**WRITTEN PROBLEM**
Extract the lines of the material below, beginning with the first and ending with the line that holds "import random". Skip every picture.

**DATASET EXTRACT**
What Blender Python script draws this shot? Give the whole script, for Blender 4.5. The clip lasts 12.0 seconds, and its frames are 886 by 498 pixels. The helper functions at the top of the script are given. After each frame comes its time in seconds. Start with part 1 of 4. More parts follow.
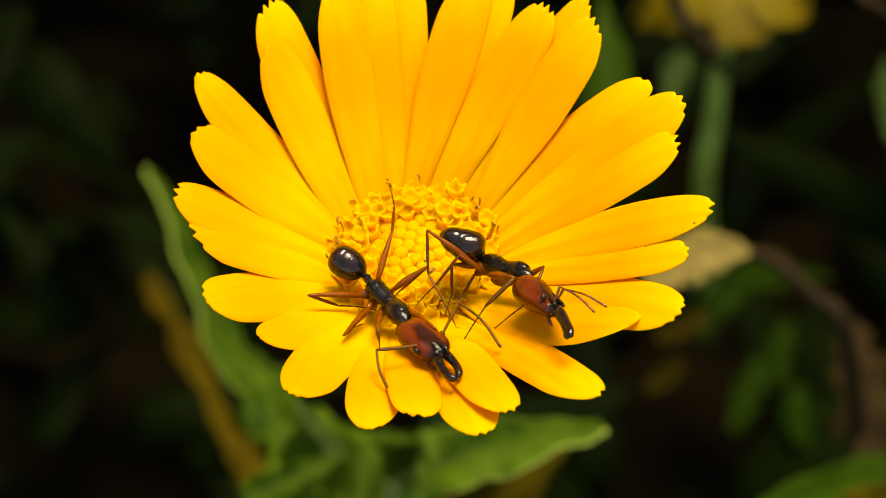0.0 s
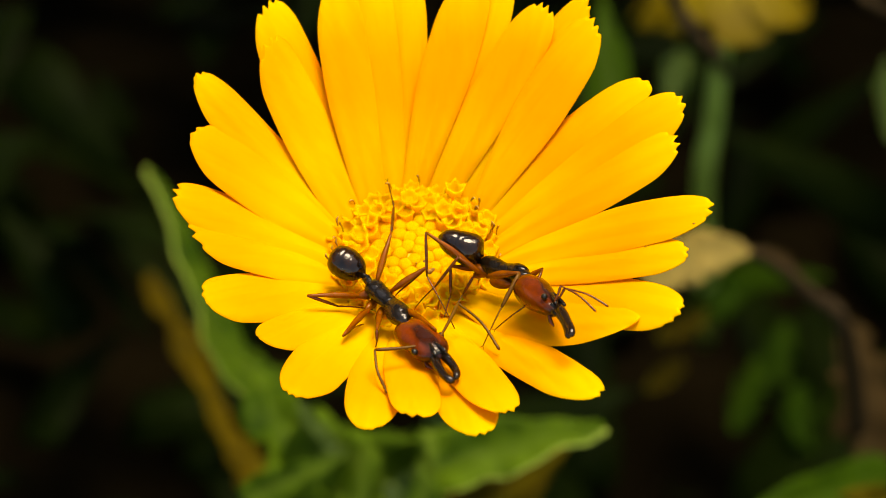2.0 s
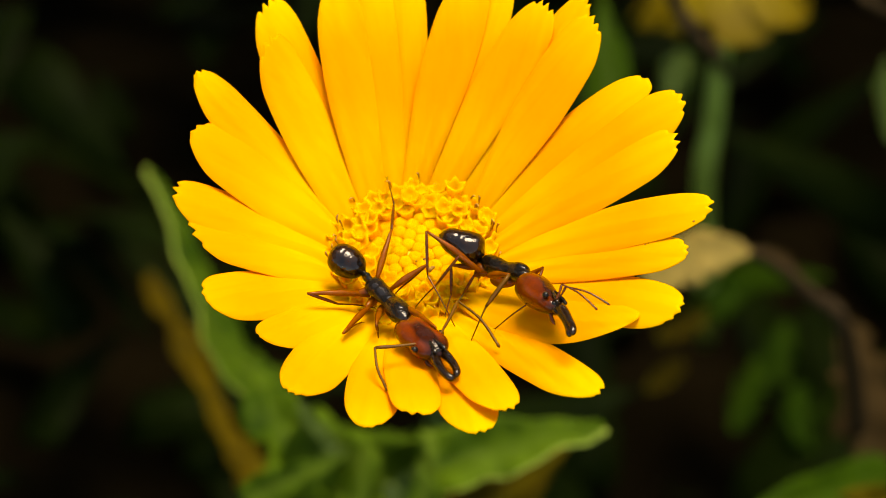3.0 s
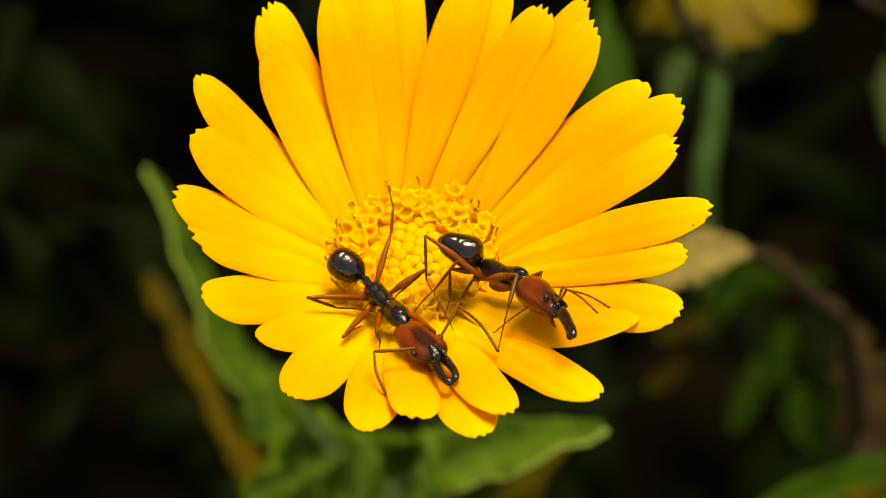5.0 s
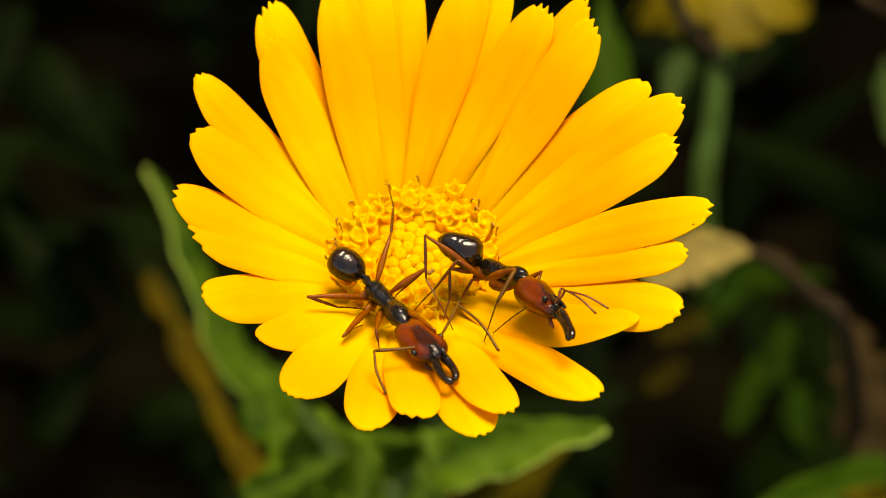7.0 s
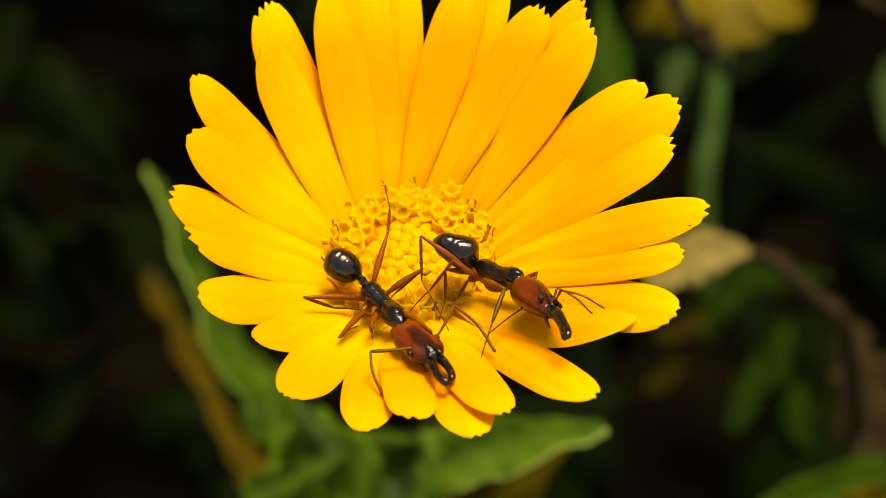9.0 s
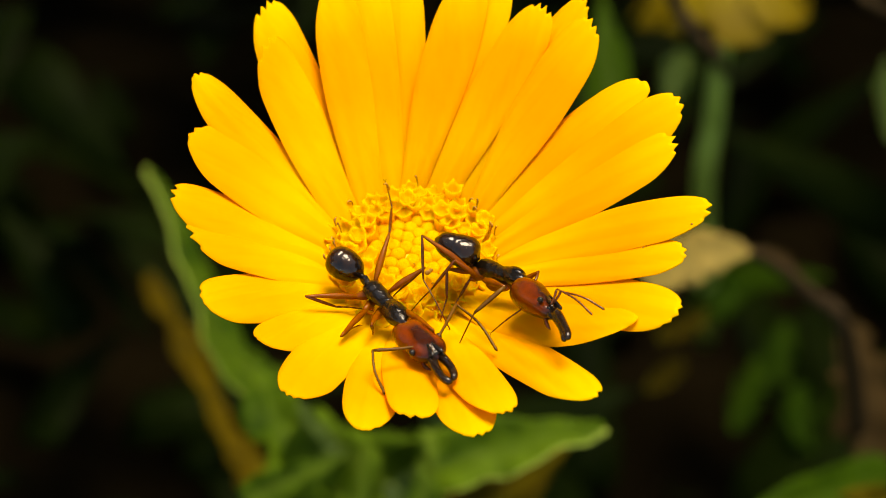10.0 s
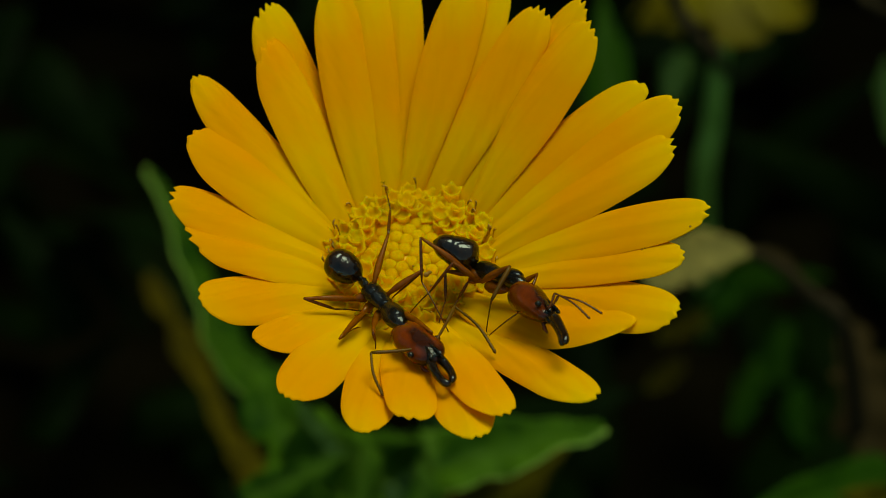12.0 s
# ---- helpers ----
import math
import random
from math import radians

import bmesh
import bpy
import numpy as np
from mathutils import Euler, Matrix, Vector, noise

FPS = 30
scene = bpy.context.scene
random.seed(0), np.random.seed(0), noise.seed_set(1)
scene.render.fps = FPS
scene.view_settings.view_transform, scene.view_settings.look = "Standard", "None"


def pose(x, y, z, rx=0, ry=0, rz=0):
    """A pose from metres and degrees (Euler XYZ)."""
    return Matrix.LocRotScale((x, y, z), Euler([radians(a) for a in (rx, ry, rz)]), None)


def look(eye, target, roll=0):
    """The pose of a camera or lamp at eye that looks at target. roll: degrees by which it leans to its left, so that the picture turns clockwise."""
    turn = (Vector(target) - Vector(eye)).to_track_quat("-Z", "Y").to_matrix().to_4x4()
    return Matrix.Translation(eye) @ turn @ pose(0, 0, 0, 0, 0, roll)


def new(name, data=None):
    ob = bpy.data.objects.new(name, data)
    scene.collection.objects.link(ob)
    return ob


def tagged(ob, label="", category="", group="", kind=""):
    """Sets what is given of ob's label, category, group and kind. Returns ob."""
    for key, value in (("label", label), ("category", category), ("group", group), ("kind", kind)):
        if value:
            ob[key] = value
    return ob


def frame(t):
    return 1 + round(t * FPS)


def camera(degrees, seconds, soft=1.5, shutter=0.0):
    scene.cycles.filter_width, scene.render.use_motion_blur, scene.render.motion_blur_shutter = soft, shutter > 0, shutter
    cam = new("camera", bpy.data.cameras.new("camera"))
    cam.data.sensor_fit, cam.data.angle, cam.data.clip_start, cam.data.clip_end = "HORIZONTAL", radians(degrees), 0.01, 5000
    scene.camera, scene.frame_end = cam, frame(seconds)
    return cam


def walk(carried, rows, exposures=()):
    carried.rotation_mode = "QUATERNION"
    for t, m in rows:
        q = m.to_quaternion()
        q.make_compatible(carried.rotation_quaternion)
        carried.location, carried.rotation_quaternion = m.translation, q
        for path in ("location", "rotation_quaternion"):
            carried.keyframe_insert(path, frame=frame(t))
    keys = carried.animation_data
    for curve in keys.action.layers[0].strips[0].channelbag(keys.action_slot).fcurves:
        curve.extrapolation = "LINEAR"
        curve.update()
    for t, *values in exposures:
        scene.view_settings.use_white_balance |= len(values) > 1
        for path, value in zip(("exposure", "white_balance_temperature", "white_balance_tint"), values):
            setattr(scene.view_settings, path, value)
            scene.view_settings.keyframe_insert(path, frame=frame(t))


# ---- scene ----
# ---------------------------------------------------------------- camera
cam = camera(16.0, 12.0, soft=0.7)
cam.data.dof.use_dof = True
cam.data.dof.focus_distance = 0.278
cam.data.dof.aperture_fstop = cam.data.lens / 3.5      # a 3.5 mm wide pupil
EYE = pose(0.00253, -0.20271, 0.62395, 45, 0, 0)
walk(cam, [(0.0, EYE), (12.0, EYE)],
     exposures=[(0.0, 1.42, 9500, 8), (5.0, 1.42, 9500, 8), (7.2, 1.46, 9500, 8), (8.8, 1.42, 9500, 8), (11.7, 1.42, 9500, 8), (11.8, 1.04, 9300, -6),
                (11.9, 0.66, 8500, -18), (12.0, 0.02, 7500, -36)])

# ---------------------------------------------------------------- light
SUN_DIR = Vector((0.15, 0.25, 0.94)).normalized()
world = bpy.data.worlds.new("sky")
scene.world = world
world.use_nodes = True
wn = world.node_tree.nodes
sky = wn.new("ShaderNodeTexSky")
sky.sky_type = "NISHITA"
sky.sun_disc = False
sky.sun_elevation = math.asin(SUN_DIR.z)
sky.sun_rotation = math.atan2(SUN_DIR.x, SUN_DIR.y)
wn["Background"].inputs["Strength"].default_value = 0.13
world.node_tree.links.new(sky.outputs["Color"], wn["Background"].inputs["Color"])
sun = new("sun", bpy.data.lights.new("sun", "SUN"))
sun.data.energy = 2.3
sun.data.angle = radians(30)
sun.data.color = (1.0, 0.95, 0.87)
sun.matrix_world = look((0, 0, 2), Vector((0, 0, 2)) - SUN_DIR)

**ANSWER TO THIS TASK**
What Blender Python script draws this shot? Give the whole script, for Blender 4.5. The clip lasts 12.0 seconds, and its frames are 886 by 498 pixels. The helper functions at the top of the script are given. After each frame comes its time in seconds. Start with part 1 of 4. More parts follow.
0.0 s
2.0 s
3.0 s
5.0 s
7.0 s
9.0 s
10.0 s
12.0 s
# ---- helpers ----
import math
import random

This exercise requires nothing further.